School nutrition teams, well accustomed to significant challenges such as scarce budgets, a dwindling labor force, daunting paperwork, meeting diverse food needs and wants of students, junk food companies with millions of marketing dollars, and more, now face the reality of remote learning and heightened health concerns. At one time the threats to school nutrition programs might have seemed as though they couldn’t become any greater. Yet, here we are.

Meanwhile, we have seen the growing need for an effective school nutrition program. More kids are hungry, greater economic disparities exist between whites and People of Color, and strong immune systems are more dire. Now more than ever, we need heart centered, kid focused nutrition programs. We need to know that all students are eating well, not simply being fed.

How do we know kids are eating well? In the kitchens where we work, we measure a few key data points.

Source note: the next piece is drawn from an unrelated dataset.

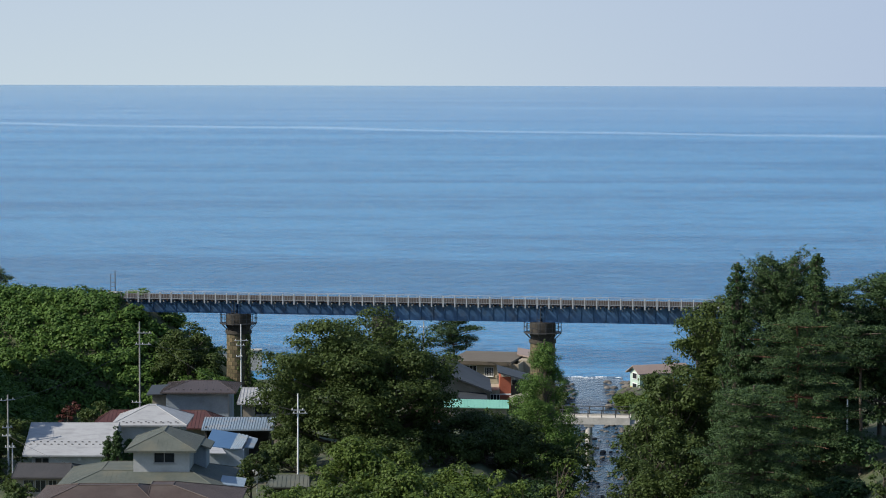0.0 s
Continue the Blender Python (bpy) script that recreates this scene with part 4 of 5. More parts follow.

  1. Fresh and local food: We input receipts into a data system to analyze the percentage of purchases that are fresh and local. We then set goals on where we want to be and when we want to get there. There’s no one right way. Kids know good food and they know what they want. They might not make the best decisions all the time, but most of the time they want their food to taste appealing, look appetizing, and help them feel their best. We have found that nothing meets their standards as consistently as fresh and locally grown food. During remote learning in the spring we continued to see increased participation on the fresh and local meal days compared to the typical school menu.
  2. Engage the kids in the cafeteria conversation: Like all of us, students want to express themselves and be heard. Engaging kids is an area where you almost can’t do too much. At a minimum we conduct taste tests with 10% of the student population throughout the school year. We find written or electronic surveys to be most helpful on seeking feedback about specific meals. However, to allow for opportunities of authentic listening and student transformation, we look to conversations which can be done on the phone or through video online.
  3. Engage the cooks in the cafeteria conversation: The front line staff know as well as anyone what the kids say with their voices and their faces. Daily or weekly input from the cooks into the menu development is paramount to kids eating well. Furthermore, the cooks make the food and will put more love and attention into a cause and a menu they stand behind.
  4. Measure plate waste: Not as easy when eaters are scattered, but worth figuring out. With up to half the school meal ending up in the garbage, it time to know for sure what’s going to waste and what nutrition the kids are missing out on.
  5. Connect the cafeteria to the (virtual) classroom: As a society we’re overworked and underpaid. Convenience foods tempt us with short term gain, but I believe what we’re seeing unfold in the world has much to do with the food choices we make on a daily basis. A unified classroom and cafeteria offers an opportunity for school teams to work together toward improving student life. Additionally, we see transformational discovery take place in the classroom when students connect their lunch to their learning.

A heartfelt congratulations to all the school food warriors hanging on and standing strong in the quest to feed our kids well in the hopes that they become exactly what they were meant to be.